A delegation of Shiromani Akali Dal leaders met President Ram Nath Kovind on Monday and asked him not to give his assent to the farm bills passed by Parliament, the Hindustan Times reported. The Lok Sabha has already passed all three bills, while the Upper House cleared two amid protests on Sunday.
“A delegation of Shiromani Akali Dal met the President and requested him not to sign on ‘anti-farmer’ bills that have been forcefully passed in Rajya Sabha,” the party’s chief Sukhbir Singh Badal said, according to ANI. “We requested him to send back the bills to Parliament.”
On Sunday, Badal had said that the passage of bills was a “sad day” for democracy and millions of people in the country. “Urging President of India not to sign the Bills on farm issues and return them to #Parliament for reconsideration,” he tweeted. “Please intervene on behalf of farmers, labourers, mandi labour and Dalits, or they will never forgive us. Democracy means consensus, not majority oppression. A sad day for democracy indeed if it leads to ‘annadata’ starving or sleep on roads.”
Shiromani Akali Dal Rajya Sabha MP Naresh Gujral on Sunday said that the party will make a decision on the future of its alliance with the Bharatiya Janata Party within a week. “We have sought feedback from our cadre over the next 4-5 days and will call a meeting of the party’s core committee soon after to take a call on the SAD-BJP alliance,” Gujral told the newspaper. “We are a cadre-based farmer party.”
Gujral said that he had warned the Centre against making a hurried decision on the bills. He said that the bills should have been sent to a select committee for consideration. “But the government was in a tearing hurry,” he said. “Today [Sunday], the way the bill was passed, a very wrong message has been sent everywhere.
Union minister Harsimrat Kaur Badal, who is also from the party, had resigned from her position last week in connection with the laws.

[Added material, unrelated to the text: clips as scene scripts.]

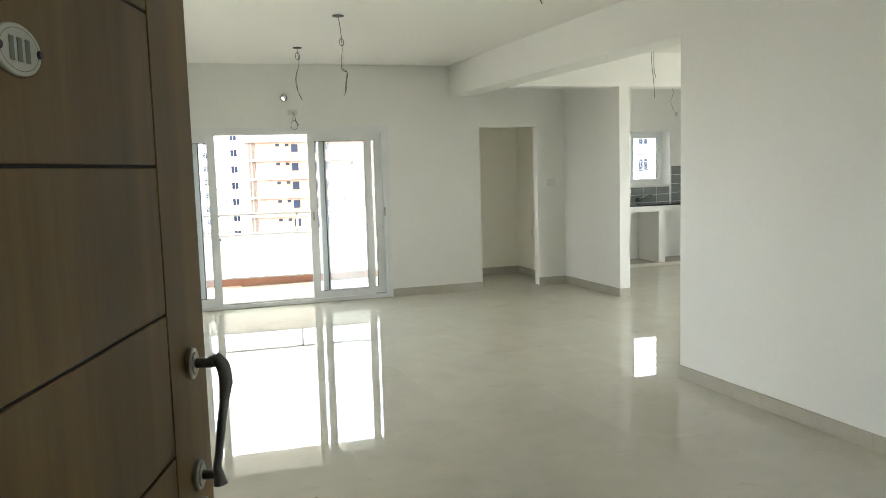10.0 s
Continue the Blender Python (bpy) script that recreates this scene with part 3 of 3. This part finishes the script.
on_garland("hanging_end", [(x, SY - 0.003, z) for x, z in ((0.676, 2.055), (0.684, 2.050), (0.687, 2.03), (0.691, 2.002), (0.687, 1.984), (0.681, 1.958), (0.679, 1.918), (0.683, 1.921), (0.685, 1.95), (0.684, 1.985), (0.692, 1.996), (0.699, 1.994))], 0.0014, "loose looped string end")
on_garland("knot", [(0.686, SY - 0.005, 1.999), (0.693, SY - 0.007, 1.994), (0.688, SY - 0.007, 1.988), (0.684, SY - 0.005, 1.993)], 0.0020)
for x, z in ((-0.349, 2.071), (0.682, 2.054)):
    part("nail", tube(bmesh.new(), [Vector((x, 1.416, z)) - garland.matrix_basis.translation, Vector((x, 1.371, z)) - garland.matrix_basis.translation], 0.0016, 8), gunmetal, garland, "small steel nail")

# ---------------------------------------------------------------- lobby switch and dome
switch = empty("light_switch", Matrix.Translation((1.118, FRONT, 1.468)))
tagged(switch, "white plastic single rocker switch on the lobby wall", "light switch")
bm = bmesh.new()
rows = []
for y, w, h in ((-0.003, 0.0435, 0.0415), (-0.012, 0.0435, 0.0415), (-0.0165, 0.0405, 0.0412), (-0.0195, 0.034, 0.0405), (-0.0212, 0.024, 0.040), (-0.0215, 0.0125, 0.0225)):
    loop_pts = []
    for k in range(24):
        a = 2 * math.pi * (k + 0.5) / 24
        c, q = math.cos(a), math.sin(a)
        n = 0.15
        loop_pts.append(bm.verts.new((w * math.copysign(abs(c) ** n, c), y, h * math.copysign(abs(q) ** n, q))))
    rows.append(loop_pts)
for a, b in zip(rows, rows[1:]):
    for k in range(24):
        bm.faces.new((a[k], a[(k + 1) % 24], b[(k + 1) % 24], b[k]))
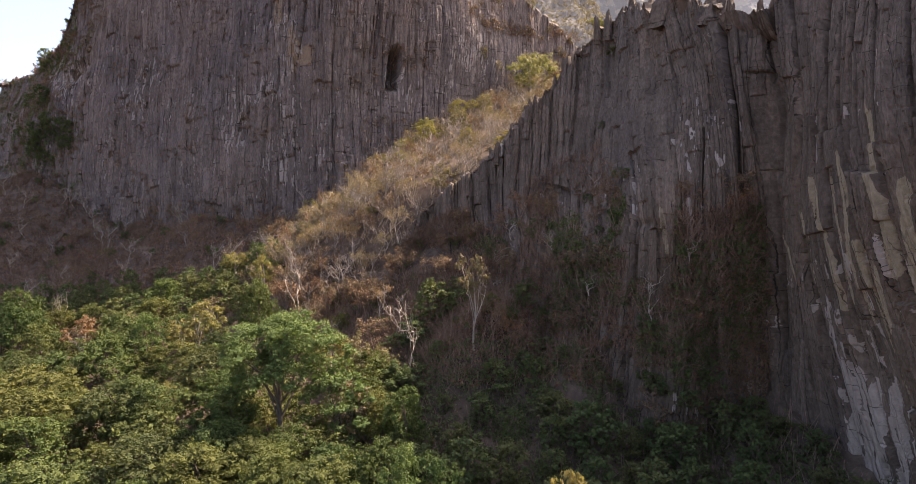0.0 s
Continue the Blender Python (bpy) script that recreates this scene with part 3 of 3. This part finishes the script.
def leafy_tree(name, label, category, seed, height, spread, leaf_mat, bark, n_clumps=16, n_leaves=3400, leaf=0.42, crown_low=0.35, flat=0.72, limbs=4, lean=0.03, top_round=1.0, clump=0.26, under=1.55):
    rng = np.random.default_rng(seed)
    ob = new(name)
    tagged(ob, label, category)
    top = np.array([rng.normal() * lean * height, rng.normal() * lean * height, height * 0.8])
    tp = bend(rng, (0, 0, -1.5), top, 9, 0.05)
    r0 = 0.018 * height + 0.06
    v, f = tube(tp, np.linspace(r0, r0 * 0.3, 9), 8)
    v[:8] += (v[:8] - tp[0]) * 0.5
    part("trunk", mesh_of("trunk", v, f, True), bark, ob)
    clumps = []
    half = height * (1 - crown_low) * 0.5
    ph = rng.uniform(0, 6.28, 3)
    for k in range(n_clumps):
        zz = 1 - under * (k + rng.random()) / n_clumps           # from the top down past the middle
        ang = k * 2.4 + rng.uniform(-0.6, 0.6)
        lobe = 1 + 0.22 * math.sin(2 * ang + ph[0]) + 0.18 * math.sin(3 * ang + ph[1] + 3 * zz)
        ring = math.sqrt(max(0.0, 1 - zz * zz)) ** 0.8
        rr = (spread - spread * clump * 0.6) * ring * lobe * (rng.uniform(0.75, 1.0) if k % 4 else rng.uniform(0.2, 0.6))
        hz = height * crown_low + half + half * min(zz, 0.86 + 0.1 * rng.random()) * (0.92 + 0.1 * math.sin(ang + ph[2]))
        clumps.append((np.array([top[0] + math.cos(ang) * rr, top[1] + math.sin(ang) * rr, hz - spread * clump * 0.5]), spread * rng.uniform(0.7, 1.5) * clump))
    for k in range(limbs):
        c, r = clumps[int((k + 0.5) * n_clumps / limbs)]
        i = min(7, max(2, int(9 * (c[2] / height) * 0.62)))
        pts = bend(rng, tp[i], c, 6, 0.12)
        pieces = [tube(pts, np.linspace(r0 * 0.42, r0 * 0.1, 6), 5)]
        for s in range(3):
            c2 = clumps[(int(k * n_clumps / limbs) + 1 + s) % n_clumps][0]
            pieces.append(tube(bend(rng, pts[2 + s], c2 * 0.55 + c * 0.45 + rng.normal(size=3) * 0.5, 4, 0.15), np.linspace(r0 * 0.18, r0 * 0.05, 4), 4))
        part("limb", mesh_of("limb", *joined(pieces), True), bark, ob)
    tot = sum(r * r for _, r in clumps)
    ps, ns = zip(*[clump_points(rng, c, r, max(12, int(n_leaves * r * r / tot)), flat) for c, r in clumps])
    deep = np.concatenate([c + rng.normal(size=(15, 3)) * r * np.array([0.33, 0.33, 0.2]) - np.array([0, 0, 0.15 * r]) for c, r in clumps])
    inner = leaves(rng, deep, rng.normal(size=deep.shape) + np.array([0, 0, 0.8]), 0.5 * spread * clump)
    part("crown", mesh_of("crown", *joined([leaves(rng, np.concatenate(ps), np.concatenate(ns), leaf), inner])), leaf_mat, ob)
    return ob


def bare_tree(name, label, category, seed, height, spread, bark, twigs, leaf_mat=None, n_leaves=0, leaf=0.3, stems=1, forks=5):
    """A leafless or thinly leaved tree: trunk, limbs, and a crown of forked twigs."""
    rng = np.random.default_rng(seed)
    ob = new(name)
    tagged(ob, label, category)
    r0 = 0.013 * height + 0.06
    tips = []
    fine = []
    for s in range(stems):
        top = np.array([rng.normal() * 0.12 * height, rng.normal() * 0.12 * height, height * rng.uniform(0.6, 0.8)])
        tp = bend(rng, (rng.normal() * 0.2 * (stems - 1), rng.normal() * 0.2 * (stems - 1), -1.0), top, 7, 0.12)
        part("trunk", mesh_of("trunk", *tube(tp, np.linspace(r0, r0 * 0.4, 7), 6), True), bark, ob)
        n_limb = 5 if stems == 1 else 4
        for k in range(n_limb):
            i = rng.integers(2, 7)
            ang = k * 2.4 + rng.uniform(-0.6, 0.6)
            e = np.array([math.cos(ang) * spread * rng.uniform(0.5, 1), math.sin(ang) * spread * rng.uniform(0.5, 1), height * rng.uniform(0.72, 1.0)])
            e[2] = max(e[2], tp[i][2] + 0.1 * height)
            pts = bend(rng, tp[i], e, 6, 0.25)
            if stems == 1 and not leaf_mat:
                part("limb", mesh_of("limb", *tube(pts, np.linspace(r0 * 0.5, r0 * 0.16, 6), 4), True), bark, ob)
            else:
                fine.append(tube(pts, np.linspace(r0 * 0.5, r0 * 0.16, 6), 4))
            for q in range(forks):
                j = rng.integers(1, 6)
                d = (pts[min(5, j)] - pts[j - 1])
                d = d / (np.linalg.norm(d) + 1e-6) + rng.normal(size=3) * 0.7 + np.array([0, 0, 0.25])
                e2 = pts[j] + d / np.linalg.norm(d) * height * rng.uniform(0.10, 0.24)
                p2 = bend(rng, pts[j], e2, 4, 0.3)
                fine.append(tube(p2, np.linspace(r0 * 0.2, r0 * 0.08, 4), 3))
                for w in range(3):
                    d2 = d / np.linalg.norm(d) + rng.normal(size=3) * 0.8
                    e3 = p2[1 + w % 3] + d2 / np.linalg.norm(d2) * height * rng.uniform(0.05, 0.12)
                    fine.append(tube(bend(rng, p2[1 + w % 3], e3, 2, 0.3), [r0 * 0.11, r0 * 0.06], 3))
                    tips.append(e3)
    tagged(part("branchwork", mesh_of("branchwork", *joined(fine)), twigs, ob), kind="stuff")
    if leaf_mat:
        tips = np.array(tips)
        pk = tips[rng.integers(0, len(tips), n_leaves)] + rng.normal(size=(n_leaves, 3)) * height * 0.035
        part("crown", mesh_of("crown", *leaves(rng, pk, rng.normal(size=(n_leaves, 3)) + np.array([0, 0, 0.7]), leaf)), leaf_mat, ob)
    return ob


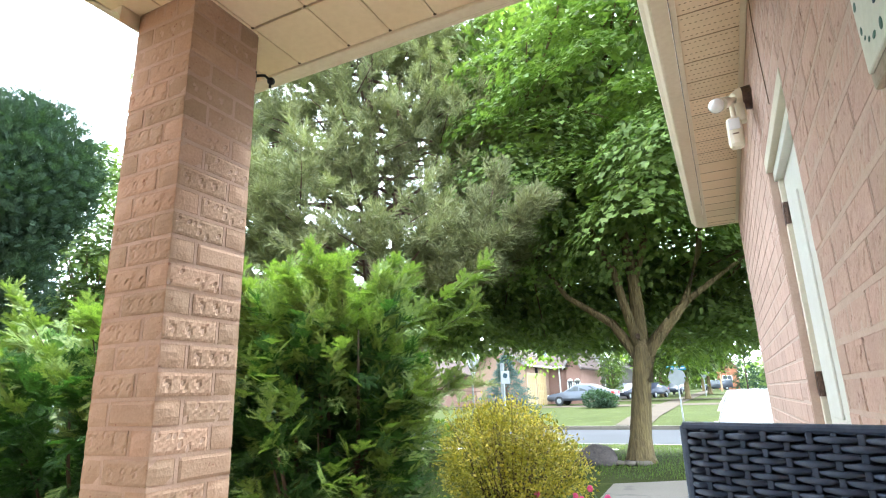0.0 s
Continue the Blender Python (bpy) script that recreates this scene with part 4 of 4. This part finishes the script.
def car(at, turn, paint, label, length=4.8, height=1.46, van=False):
    root = thing("car", label, "car", at, turn, group="parked cars")
    L, W = length, 1.82
    if van:
        side = [(0, 0.45), (0.02, 0.85), (0.9, 1.05), (1.6, height), (L - 0.15, height), (L, 1.0), (L, 0.4), (0.2, 0.3)]
    else:
        side = [(0.0, 0.42), (0.05, 0.68), (0.35, 0.8), (1.25, 0.95), (2.05, height - 0.05), (2.6, height), (3.25, height - 0.04), (4.1, 1.06), (L - 0.08, 0.98), (L, 0.62), (L - 0.05, 0.36), (0.15, 0.3)]
    bm = bmesh.new()
    rings = []
    for k, (w, s) in enumerate(((-W / 2, 0.94), (-W / 2 + 0.1, 1.0), (W / 2 - 0.1, 1.0), (W / 2, 0.94))):
        rings.append([bm.verts.new((x - L / 2, w * (1 if z < 0.95 else 0.86), 0.3 + (z - 0.3) * s)) for x, z in side])
    n = len(side)
    for a, b in zip(rings, rings[1:]):
        for i in range(n):
            bm.faces.new((a[i], a[(i + 1) % n], b[(i + 1) % n], b[i]))
    bm.faces.new(rings[0][::-1])
    bm.faces.new(rings[-1])
    bmesh.ops.bevel(bm, geom=[e for e in bm.edges], offset=0.035, segments=2, affect="EDGES")
    part("body", bm, paint, root, smooth=True)
    for s in (-1, 1):
        y = s * (W / 2 * 0.86 + 0.004)
        spans = ((1.45, 2.2, 2.35, 2.35), (2.42, 2.42, 3.2, 3.55)) if not van else ((1.3, 1.75, 2.3, 2.3), (2.4, 2.4, 3.6, 3.6), (3.7, 3.7, 4.4, 4.5))
        for a0, a1, b1, b0 in spans:
            pv = [(a0 - L / 2, y * 1.05, 0.98), (a1 - L / 2, y * 0.99, height - 0.13), (b1 - L / 2, y * 0.99, height - 0.13), (b0 - L / 2, y * 1.05, 1.0)]
            wv = pv + [(p[0], p[1] - s * 0.02, p[2]) for p in pv]
            obj("side_window", wv, [(0, 1, 2, 3), (7, 6, 5, 4), (0, 4, 5, 1), (1, 5, 6, 2), (2, 6, 7, 3), (3, 7, 4, 0)], PANE, root, "dark window glass")
        for x in (0.92, L - 1.0):
            wh = part("wheel", cyl((x - L / 2, s * (W / 2 - 0.2), 0.32), (x - L / 2, s * (W / 2 + 0.012), 0.32), 0.32, n=20), TYRE, root)
            part("rim", cyl((x - L / 2, s * (W / 2), 0.32), (x - L / 2, s * (W / 2 + 0.022), 0.32), 0.19, 0.16, 14), SIGN_BACK, wh, "silver rim")
        part("headlight", box((-L / 2 + 0.02, s * 0.6 - 0.16, 0.6), (-L / 2 + 0.25, s * 0.6 + 0.16, 0.73), 0.03), GLASS_WHITE, root)
        part("tail_light", box((L / 2 - 0.2, s * 0.68 - 0.14, 0.72), (L / 2 - 0.005, s * 0.68 + 0.14, 0.9), 0.03), RED, root)
    return root


car((-9.85, 42, level(42)), -4, CAR_PAINT, "grey saloon car parked on a driveway")
car((-7.5, 62, level(62)), 75, CAR_DARK, "dark car parked far down the street")
car((-6.4, 78, level(78)), 80, CAR_DARK, "dark blue car parked beside far houses")
car((-9.0, 57, level(57)), 70, CAR_DARK, "dark car parked beside a garage")
car((-2.6, 112, level(112)), 10, CAR_PAINT, "grey van parked at the far kerb", 4.9, 1.75, True)


def window(parent, c, w, h, facing="y", arched=False):
    """A framed window set on a wall that faces -y."""
    fr = part("window", box((c[0] - w / 2 - 0.08, c[1] - 0.06, c[2] - 0.08), (c[0] + w / 2 + 0.08, c[1] + 0.02, c[2] + h + 0.08), 0.015), WHITE, parent, "white framed window")
    for k in (-1, 1):
        part("pane", box((c[0] + (k - 1) * w / 4 + 0.02, c[1] - 0.072, c[2]), (c[0] + (k + 1) * w / 4 - 0.02, c[1] - 0.06, c[2] + h), 0.004), PANE, fr)
    if arched:
        part("arch", cyl((c[0], c[1] - 0.06, c[2] + h), (c[0], c[1] + 0.02, c[2] + h), w / 2 + 0.06, n=20), WHITE, fr)


def gable_block(root, x0, x1, y0, y1, z0, eave, ridge, wall_m, along="y"):
    bm = bmesh.new()
    if along == "y":
        xm = (x0 + x1) / 2
        P = [(x0, y0, z0), (x1, y0, z0), (x1, y0, eave), (xm, y0, ridge), (x0, y0, eave)]
        Q = [(x, y1, z) for x, _, z in P]
    else:
        ym = (y0 + y1) / 2
        P = [(x0, y0, z0), (x0, y1, z0), (x0, y1, eave), (x0, ym, ridge), (x0, y0, eave)]
        Q = [(x1, y, z) for _, y, z in P]
    a, b = [bm.verts.new(p) for p in P], [bm.verts.new(p) for p in Q]
    bm.faces.new(a), bm.faces.new(b[::-1])
    for i in range(5):
        bm.faces.new((a[i], b[i], b[(i + 1) % 5], a[(i + 1) % 5]))
    bmesh.ops.recalc_face_normals(bm, faces=bm.faces[:])
    part("wall", bm, wall_m, root)
    o = 0.35
    for s in (0, 1):
        e, r = P[2 if s else 4], P[3]
        d = (Vector(e) - Vector(r)).normalized()
        ext = (Vector(Q[0]) - Vector(P[0])).normalized()
        c = [Vector(r), Vector(e) + d * o]
        base = [c[0] - ext * o, c[1] - ext * o, Vector(Q[3]) + ext * o, Vector(Q[2 if s else 4]) + d * o + ext * o]
        vs = [base[0], base[1], base[3], base[2]]
        vs = [v + Vector((0, 0, 0.02)) for v in vs] + [v + Vector((0, 0, 0.16)) for v in vs]
        obj("roof", vs, [(3, 2, 1, 0), (4, 5, 6, 7), (0, 1, 5, 4), (1, 2, 6, 5), (2, 3, 7, 6), (3, 0, 4, 7)], ROOF, root)
        fv = [base[0] - ext * 0.02, base[1] - ext * 0.02]
        fv = [v + Vector((0, 0, h)) for v in fv for h in (-0.08, 0.17)]
        fv = fv + [v - ext * 0.03 for v in fv]
        obj("barge_board", fv, [(0, 1, 3, 2), (4, 6, 7, 5), (0, 4, 5, 1), (2, 3, 7, 6), (1, 5, 7, 3), (0, 2, 6, 4)], SIDING, root)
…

The Rajya Sabha on Sunday passed the Farmers’ and Produce Trade and Commerce (Promotion and Facilitation) Bill, 2020 and Farmers (Empowerment and Protection) Agreement on Price Assurance and Farm Services Bill, 2020 by a voice vote, during a prolonged outpouring of anger by the opposition parties. The Essential Commodities (Amendment) Bill, 2020, the third ordinance, which is part of the Centre’s farm liberalisation policies, could not be taken up due to time constraints before the House was adjourned for the day. The bill could not be passed on Monday either due to pandemonium in the Upper House. All the three laws sailed through the Lok Sabha on Friday.
Farmers and traders have been vehemently opposing the new bills, alleging the government wants to discontinue the minimum support price regime in the name of reforms. They also fear that the bills would bring about corporate dominance in agriculture.